On 12/19/2014, President Obama signed the H. R. 5771 Bill, known as the Tax Increase Prevention Act. This means that a host of tax credits are being extended to another tax year. Among these is the Research and Development credit. Many small and middle sized businesses do not claim the credit because of the complications in calculating it:
The research credit equals the sum of: (1) 20% of the excess (if any) of the qualified research expenses for the tax year over a base amount; (2) the university basic research credit (i.e., 20% of the basic research payments); (3) 20% of the taxpayer’s expenditures on qualified energy research undertaken by an energy research consortium.
The base amount is a fixed-base percentage of the taxpayer’s average annual gross receipts from a U.S. trade or business, net of returns and allowances, for the 4 tax years before the credit year, and can’t be less than 50% of the year’s qualified research expenses.
However, in January 1, 2007, the alternative simplified research credit went into effect that makes calculations for the R&D credit more straightforward:
The alternative simplified research credit equal to 14% of the excess of the qualified research expenses for the tax year over 50% of the average qualified research expenses for the three tax years preceding the tax year for which the credit is being determined. If a taxpayer has no qualified research expenses in any one of the three preceding tax years, the alternative simplified research credit is 6% of the qualified research expenses for the tax year for which the credit is being determined.
Here is an example for the alternative simplified research credit: your company averages $20,000 in qualified R&D expenses in the last 3 years, and $25,000 for the credit year. So 14%*($25,000 – 50%*($20,000)) equals $2,100 in R&D credits.
Not all R&D expenses are Qualified Research Expenses (QRE). In order to qualify as a QRE, (1) the expense must be of the type deductible under § 174 of the Code, (2) the research must be undertaken for the purposes of discovering information that is “technological in nature,” (3) the information must be “intended to be useful in the development of a new or improved business component of the taxpayer,” and (4) “substantially all of the activities [must] constitute elements of a process of experimentation.” When an employee has performed both qualified and nonqualified services, only the amount of wages attributable to the conduct of qualified services may be counted as a QRE. However, if eighty percent or more of an employee’s wages are allocated to the performance of qualified services, then all of the employee’s wage can be counted as a QRE.

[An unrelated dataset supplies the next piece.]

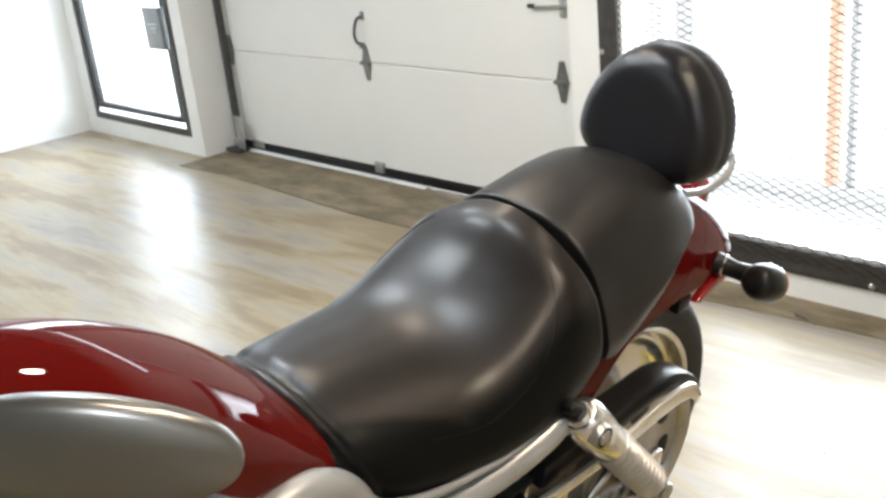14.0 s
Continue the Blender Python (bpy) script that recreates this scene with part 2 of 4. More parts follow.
def seat_material():
    """Black leather, matt on the skirts; the dish is rubbed glossy and brownish by use."""
    mat = shader("black seat leather", (0.0050, 0.0046, 0.0042), 0.42, rough_vary=0.05, scale=7, lo=0.2, hi=0.8, bump=0.10, bump_scale=420, spec=0.21, coat=0.25, coat_rough=0.28)
    nt = mat.node_tree
    p = nt.nodes["Principled BSDF"]
    tc = nt.nodes.new("ShaderNodeTexCoord")
    axes = nt.nodes.new("ShaderNodeSeparateXYZ")
    nt.links.new(tc.outputs["Object"], axes.inputs[0])
    out = nt.nodes.new("ShaderNodeMath")
    out.operation = "ABSOLUTE"
    nt.links.new(axes.outputs["Y"], out.inputs[0])
    blotch = nt.nodes.new("ShaderNodeTexNoise")
    blotch.inputs["Scale"].default_value, blotch.inputs["Detail"].default_value = 9.0, 5
    nt.links.new(tc.outputs["Object"], blotch.inputs["Vector"])
    ragged = nt.nodes.new("ShaderNodeMath")
    ragged.operation, ragged.inputs[1].default_value = "MULTIPLY_ADD", 0.02
    nt.links.new(blotch.outputs["Fac"], ragged.inputs[0])
    nt.links.new(out.outputs[0], ragged.inputs[2])
    front = nt.nodes.new("ShaderNodeMapRange")
    front.inputs["From Min"].default_value, front.inputs["From Max"].default_value = -0.50, -0.66
    front.inputs["To Max"].default_value = 0.07
    nt.links.new(axes.outputs["X"], front.inputs["Value"])
    edge = nt.nodes.new("ShaderNodeMath")
    nt.links.new(ragged.outputs[0], edge.inputs[0])
    nt.links.new(front.outputs[0], edge.inputs[1])
    rubbed = nt.nodes.new("ShaderNodeMapRange")
    rubbed.interpolation_type = "SMOOTHSTEP"
    rubbed.inputs["From Min"].default_value, rubbed.inputs["From Max"].default_value = 0.190, 0.170
    nt.links.new(edge.outputs[0], rubbed.inputs["Value"])
    for socket, low, high in (("Specular IOR Level", 0.08, 0.24), ("Coat Weight", 0.03, 0.26)):
        span = nt.nodes.new("ShaderNodeMapRange")
        span.inputs["To Min"].default_value, span.inputs["To Max"].default_value = low, high
        nt.links.new(rubbed.outputs[0], span.inputs["Value"])
        nt.links.new(span.outputs[0], p.inputs[socket])
    mix = nt.nodes.new("ShaderNodeMix")
    mix.data_type = "RGBA"
    mix.inputs["A"].default_value, mix.inputs["B"].default_value = (0.0044, 0.0048, 0.0044, 1), (0.0085, 0.0058, 0.0040, 1)
    nt.links.new(rubbed.outputs[0], mix.inputs["Factor"])
    nt.links.new(mix.outputs["Result"], p.inputs["Base Color"])
    return mat


M_SEAT = seat_material()
M_PILLION = shader("matt seat leather", (0.0065, 0.0062, 0.0058), 0.40, second=(0.011, 0.0098, 0.009), scale=6, lo=0.25, hi=0.75, rough_vary=0.06, bump=0.12, bump_scale=380, spec=0.38)
M_RED = shader("deep red paint", (0.070, 0.0030, 0.0022), 0.40, 0.0, second=(0.088, 0.0040, 0.0028), scale=3, coat=0.6, coat_rough=0.02, spec=0.0)
M_SILVER = shader("silver frame paint", (0.46, 0.465, 0.46), 0.38, 0.45, second=(0.40, 0.404, 0.40), scale=12, coat=0.2, rough_vary=0.05)
M_CHROME = shader("chrome", (0.86, 0.85, 0.83), 0.09, 1.0, second=(0.80, 0.79, 0.77), scale=12, rough_vary=0.04)
M_POLISH = shader("polished aluminium", (0.82, 0.80, 0.765), 0.20, 1.0, second=(0.74, 0.72, 0.68), scale=14, rough_vary=0.06)
M_ARM = shader("buffed aluminium", (0.93, 0.905, 0.85), 0.25, 0.93, second=(0.90, 0.875, 0.82), scale=5, rough_vary=0.02)
# pale metal that puts the guard's top edge highlight into its colour
M_TOP_GLINT = shader("pale top edge glint", (0.78, 0.77, 0.74), 0.34, 0.7, second=(0.64, 0.63, 0.60), scale=16, rough_vary=0.05)
M_SATIN = shader("satin aluminium", (0.52, 0.51, 0.485), 0.36, 0.9, second=(0.43, 0.42, 0.40), scale=18, rough_vary=0.06)
M_ENGBLACK = shader("black engine paint", (0.004, 0.004, 0.004), 0.45, 0.0, second=(0.008, 0.008, 0.0078), scale=25, rough_vary=0.1, spec=0.25)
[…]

Below are two current considerations when businesses want to claim the R&D credits based on most recent R&D cases.
Is supervising the direct supervisor of employees who conduct qualified research is a qualifying service under section 41?
On 01/23/14 the case Shami Vs. Comm was decided by the U.S. Court of Appeals, Fifth Circuit in favor of the IRS Commissioner that “the supervisor of the direct supervisor of the employees who conduct qualified research is not himself engaged in qualified research,” “even if that manager is a qualified research scientist.” Meaning that only the first-level managers’ salaries are counted towards qualified service expenses. Any salaries for the second-level managers (whom the first-level managers report to) will not be counted as qualified service expenses.
Can capped contracts expenses be qualified for the R&D credits?
There are 3 types of contracts, the first type is fixed-price contract (no matter how much costs in materials and labors incurred, contractors can only charge the client a fixed amount); the second type of contract is cost-plus contract (the contractor are allowed to charge extra for the extra labor and materials incurred to finish the project); and finally capped contract (same as a cost-plus contract, but contractors are only allowed to charge the client up to the capped amount specify in the contracts. Since the R&D credits only be claimed for the expenses that are not funded by others, and the entire risks must be placed on the contractor, capped contracts expenses cannot be used to claim for the R&D credits. As the case Geosyntec Consultants, Inc. v. U.S. (04/15/2013) pointed out, unlike fixed-price contracts where contractors take all the risks, the capped contract place the burden of risk on the clients instead; therefore, capped contract expenses are not qualified for the R&D credits, unless the contract indicate clearly that the entire risks are place on the contractor.
More importantly, in order to claim the R&D credits, “tax payer . . . must retain records in sufficiently usable form and detail to substantiate that the expenditures claimed are eligible for the credits.” In order words, the burden of proof is on the taxpayers who want to claim the credit.